The rain in the national capital was a blessing and reduced the pollution impact.

Chennai was third with an AQI of 115 and Mumbai was fourth with 90. Bangalore and Hyderabad had AQI levels 90 and 94, respectively.

Gufran Beigh, founder and project director of SAFAR (System of Air Quality and Weather Forecasting and Research) under the Union government, said Kolkata’s presence at the top is likely to be short-lived.

“We expect Delhi’s air to be very poor on Sunday and severe the day after,” Beigh told The Telegraph on Saturday evening.

A scientist at the Bose Institute predicted that Kolkata’s air quality is likely to remain “around 200-230 (poor)” during Diwali. “Though, overall, the city’s AQI is likely to remain poor during Diwali, various regions within the city may turn very poor,” Abhijit Chatterjee said.

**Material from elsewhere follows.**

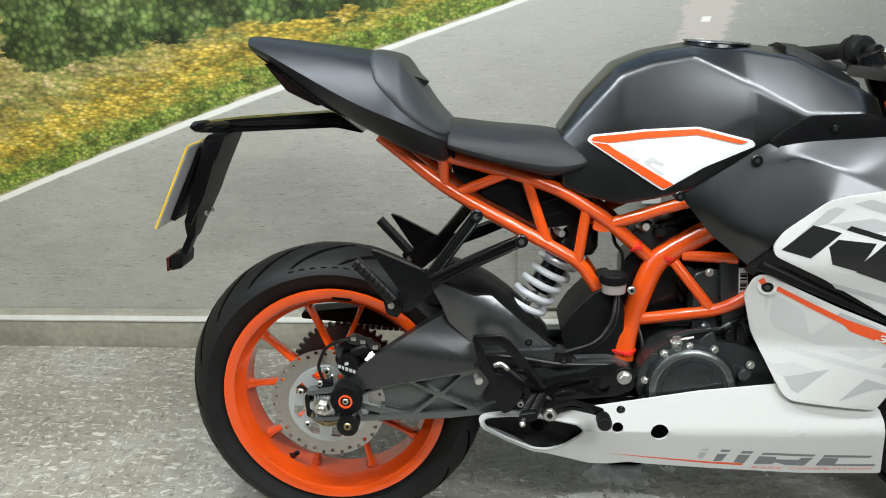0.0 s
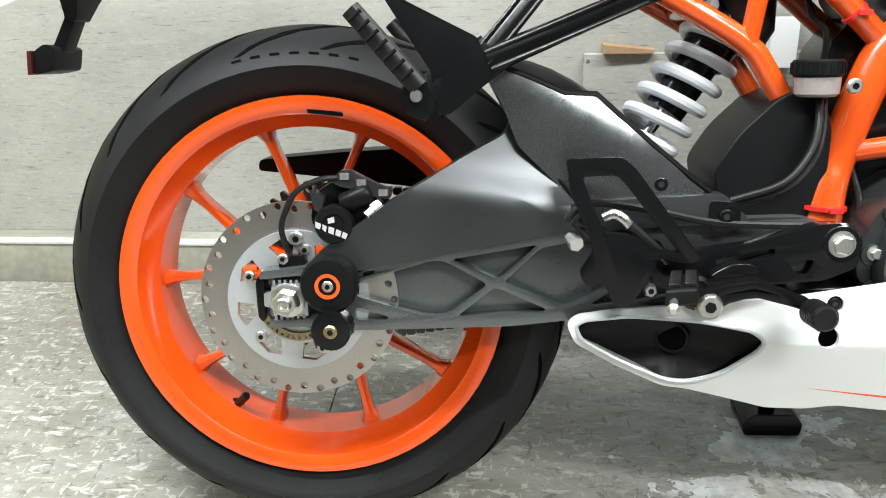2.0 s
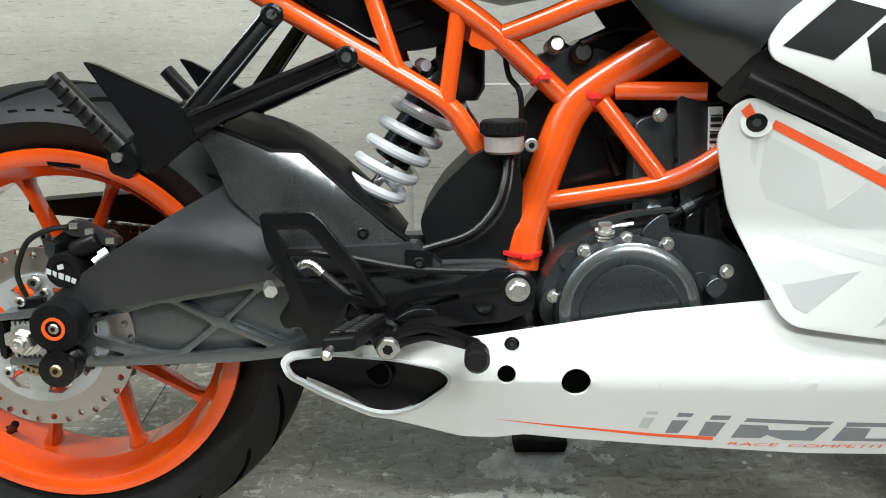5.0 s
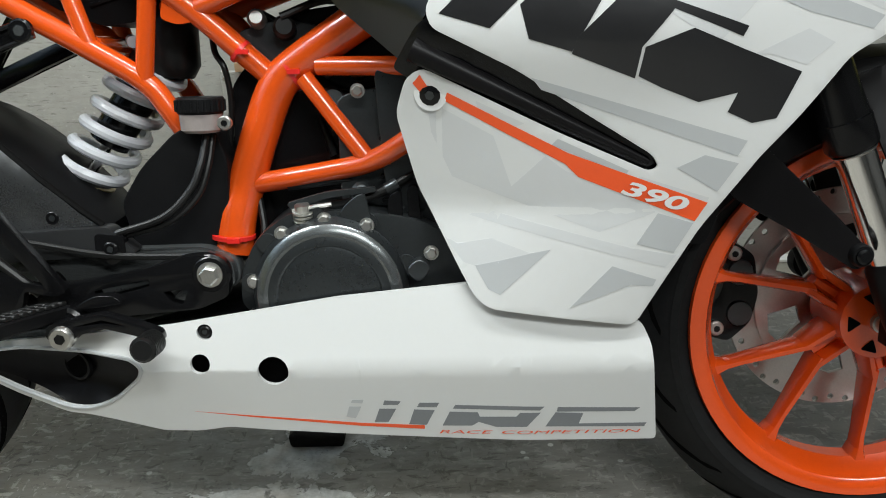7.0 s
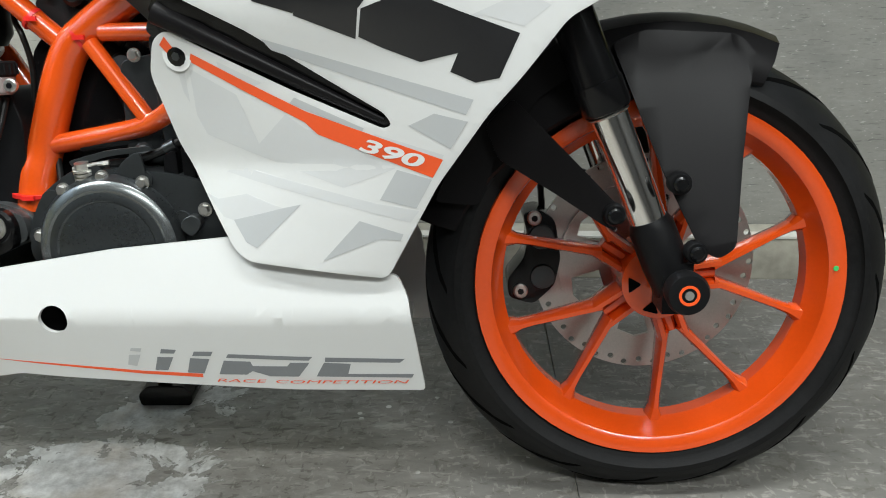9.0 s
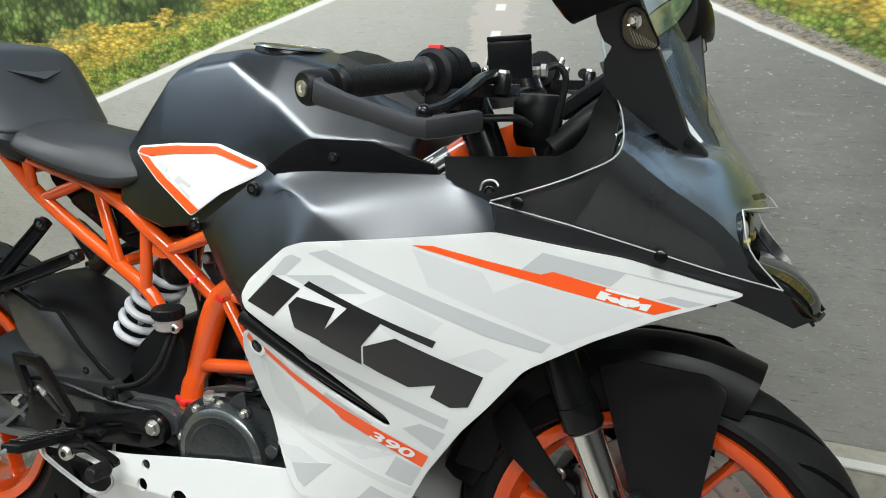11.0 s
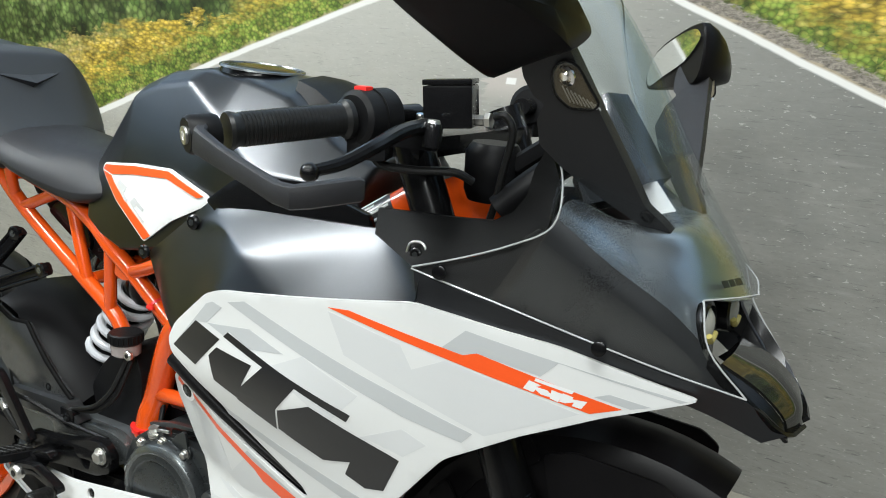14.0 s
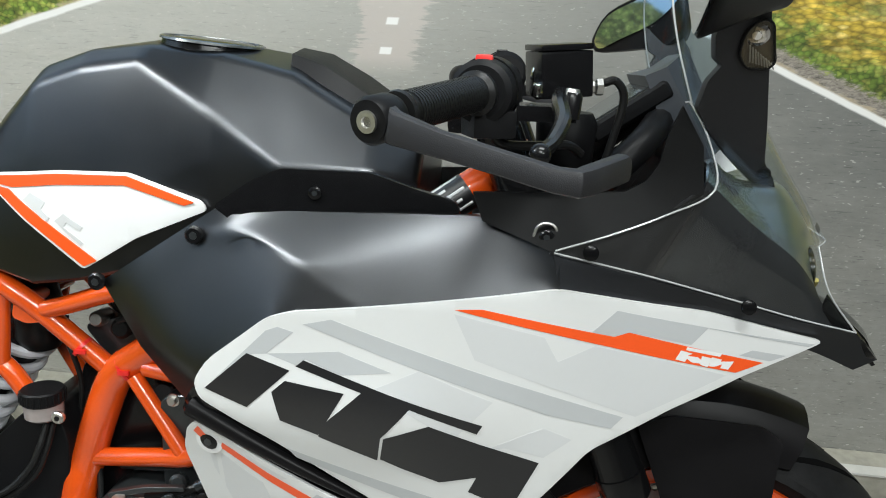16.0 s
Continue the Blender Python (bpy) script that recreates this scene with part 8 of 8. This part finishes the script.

AQI is the reflection of overall air quality in the area and is calculated based on the most dominant pollutant during the period. For Kolkata and Delhi, PM 2.5, the most toxic pollutant that can penetrate deep into the lungs and trigger a range of diseases, was found to be the most dominant pollutant.

The CPCB data shows Kolkata’s AQI has been rising sharply over the past few days as winter sets in. The air quality turned from “moderate” to “poor” between November 5 and 10.

Poor air quality, according to the CPCB, may lead to “breathing discomfort to most people on prolonged exposure”, while very poor air may cause “respiratory illness on prolonged exposure”.

Chatterjee said people should avoid bursting firecrackers on narrow roads as far as possible. He said water needs to be sprinkled in the late afternoon on Diwali day to minimise the re-suspension of dust from the bursting of fireworks.